Qatar has proved that the siege smacked on it by Saudi-led allies has failed to impact the economic and financial fundamentals of the country.
Qatar’s liquefied natural gas and oil exports were barely hit by the blockade. Nearly five weeks after the siege on Qatar, the country’s newly established oil firm North Coil Company (NOC) successfully loaded the first tanker of crude oil from Al-Shaheen oil field.
Qatar is the world’s largest exporter of liquefied natural gas (LNG) and produces up to 77 million tonnes of gas each year.
The monthly figures of the value of exports of domestic goods, released by the Ministry of Development Planning and Statistics (MDPS) suggested Qatar’s exports of LNG, the key to its financial health, were not hurt in June. June exports of petroleum gases and other gaseous hydrocarbons climbed 15.8 percent, from a year earlier, to QR11.88bn.
In June, Qatar’s trade balance showed a surplus of QR12.5bn, an increase of about QR4.9bn or 63.6 percent year-on-year, and increased by nearly QR1.7bn or 15.3 percent compared to the pre-blockade month of May 2017.
Qatar is currently developing alternate shipping routes, and experts believe that the country can function fairly well even if the sanctions continue, and still expect it to be one of the Gulf’s best-performing economies this year.
In spite of the siege, experts plan a brighter outlook for Qatari economy.
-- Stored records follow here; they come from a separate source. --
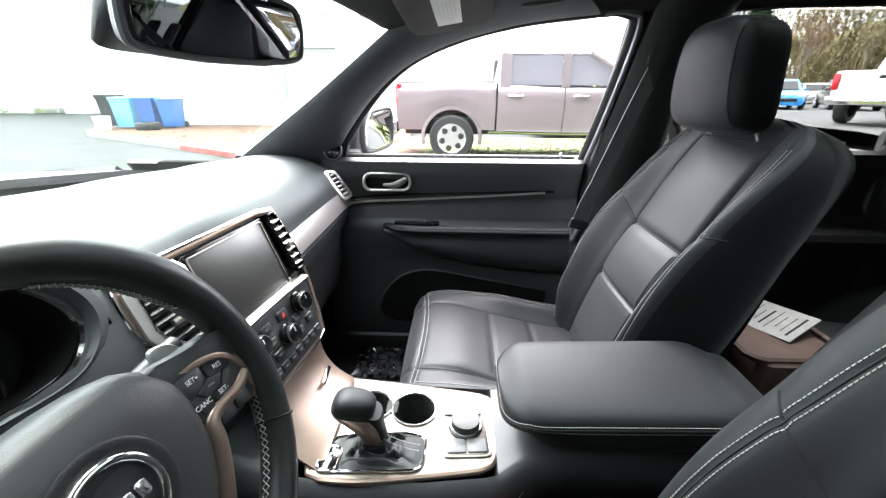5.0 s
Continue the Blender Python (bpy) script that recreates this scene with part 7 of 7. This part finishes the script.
# ---- the car's own outer body ----
body_ = thing("car_body", "dark grey metallic body of the car with alloy wheels", "car body", kind="structure")
for s in (-1, 1):
    bm = bm_new()
    rings = []
    for i in range(25):
        x = -2.12 + 1.16 * i / 24
        lo = 0.42
        if abs(x + 1.48) < 0.44:
            lo = max(lo, 0.37 + math.sqrt(0.44 ** 2 - (x + 1.48) ** 2))
        zt = lerp_table([(-2.12, 0.86), (-1.7, 0.98), (-0.95, 1.055)], x)
        nose = 0.16 * (1 - ease(-2.12, -1.85, x))
        rings.append([side_point(s, x, y - nose, lo + (zt - lo) * f) for y, f in ((0.90, 0.0), (0.935, 0.35), (0.935, 0.7), (0.90, 0.93), (0.84, 1.0))])
    sheet(bm, rings if s > 0 else [r[::-1] for r in rings], 0.02)
    part("front_fender", bm, OWN_PAINT, body_)
    bm = bm_new()
    rings = []
    for i in range(21):
        x = 1.90 + 0.80 * i / 20
        lo = 0.45
        if abs(x - 1.78) < 0.44:
            lo = max(lo, 0.37 + math.sqrt(max(0.0, 0.44 ** 2 - (x - 1.78) ** 2)))
        rings.append([side_point(s, x, y - 0.10 * ease(2.4, 2.7, x), lo + (1.115 - lo) * f) for y, f in ((0.91, 0.0), (0.945, 0.4), (0.935, 0.75), (0.886, 1.0))])
    sheet(bm, rings if s > 0 else [r[::-1] for r in rings], 0.02)
    part("rear_quarter", bm, OWN_PAINT, body_)
    bm = bm_new()
    loft(bm, [[side_point(s, x, y, z) for y, z in ((0.80, 0.30), (0.93, 0.32), (0.935, 0.44), (0.86, 0.46))] for x in (-1.02, 0.0, 1.0, 1.40)])
    part("rocker", bm, RUBBER, body_, "black plastic rocker moulding")
    for x in (-1.48, 1.78):
        car_wheel(body_, tuple(side_point(s, x, 0.80, 0.37)), 0.37, 0.25, s, 5)
bm = bm_new()
superbox(bm, pose(-2.16, 0, 0.58), (0.14, 0.86, 0.20), 0.35, 0.35, 36, 14)
part("front_bumper", bm, OWN_PAINT, body_)
bm = bm_new()
box(bm, (-2.20, 0, 0.84), (0.10, 1.10, 0.12), (0, -12, 0), bevel=0.02)
gr_ = part("grille", bm, GLOSS, body_, "dark grille")
for i in range(7):
    bm = bm_new()
    frame_plate(bm, round_rect(0.12, 0.10, 0.02), round_rect(0.10, 0.08, 0.015), basis((-2.256, -0.45 + 0.15 * i, 0.84), (0, -1, 0), (0.2, 0, 1)), 0.008)
    part("grille_slot", bm, CHROME, gr_)
for s in (-1, 1):
    bm = bm_new()
    superbox(bm, pose(-2.12, 0.68 * s, 0.85, 0, 0, 14 * s), (0.07, 0.14, 0.065), 0.4, 0.4, 20, 10)
    part("headlamp", bm, LAMP, body_, "clear headlamp")
    bm = bm_new()
    superbox(bm, pose(2.66, 0.76 * s, 1.02), (0.06, 0.12, 0.08), 0.4, 0.4, 20, 10)
    part("tail_lamp", bm, TAIL_RED, body_, "red tail lamp")
bm = bm_new()
superbox(bm, pose(2.70, 0, 0.60), (0.13, 0.88, 0.20), 0.35, 0.35, 36, 14)
part("rear_bumper", bm, OWN_PAINT, body_)
bm = bm_new()
sheet(bm, [[(2.70 - 0.02 * abs(y), y, 1.10), (2.74 - 0.02 * abs(y), y, 0.95), (2.72, y, 0.70)] for y in (-0.80, -0.4, 0, 0.4, 0.80)], 0.02)
part("tailgate_skin", bm, OWN_PAINT, body_)
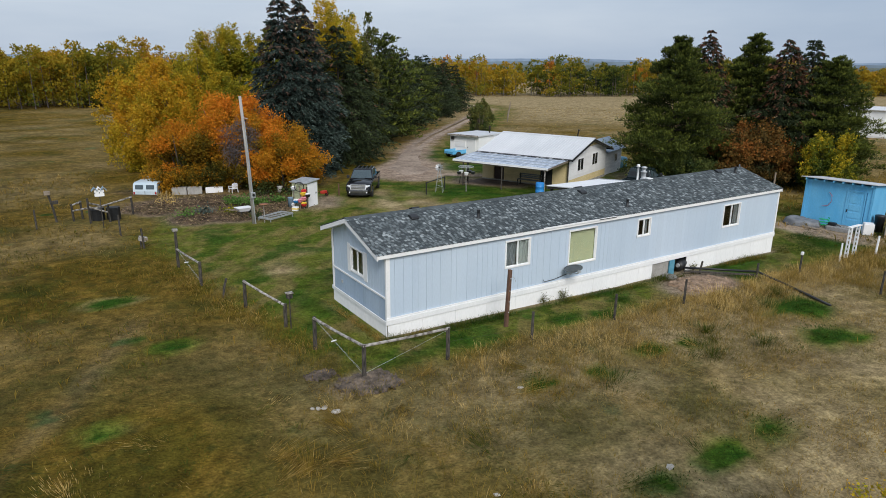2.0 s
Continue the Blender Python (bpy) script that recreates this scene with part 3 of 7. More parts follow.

National Bank of Kuwait (NBK) in its economic update on Qatar, noted last week that the country’s growth is expected to pick up this year. The growth is expected to accelerate to 3.1 percent in 2018.
The blockade has failed to influence the financial market sentiments of Qatar as well.
The Qatar stock market staged a remarkable turnaround in July to emerge as the second best performing market in the GCC.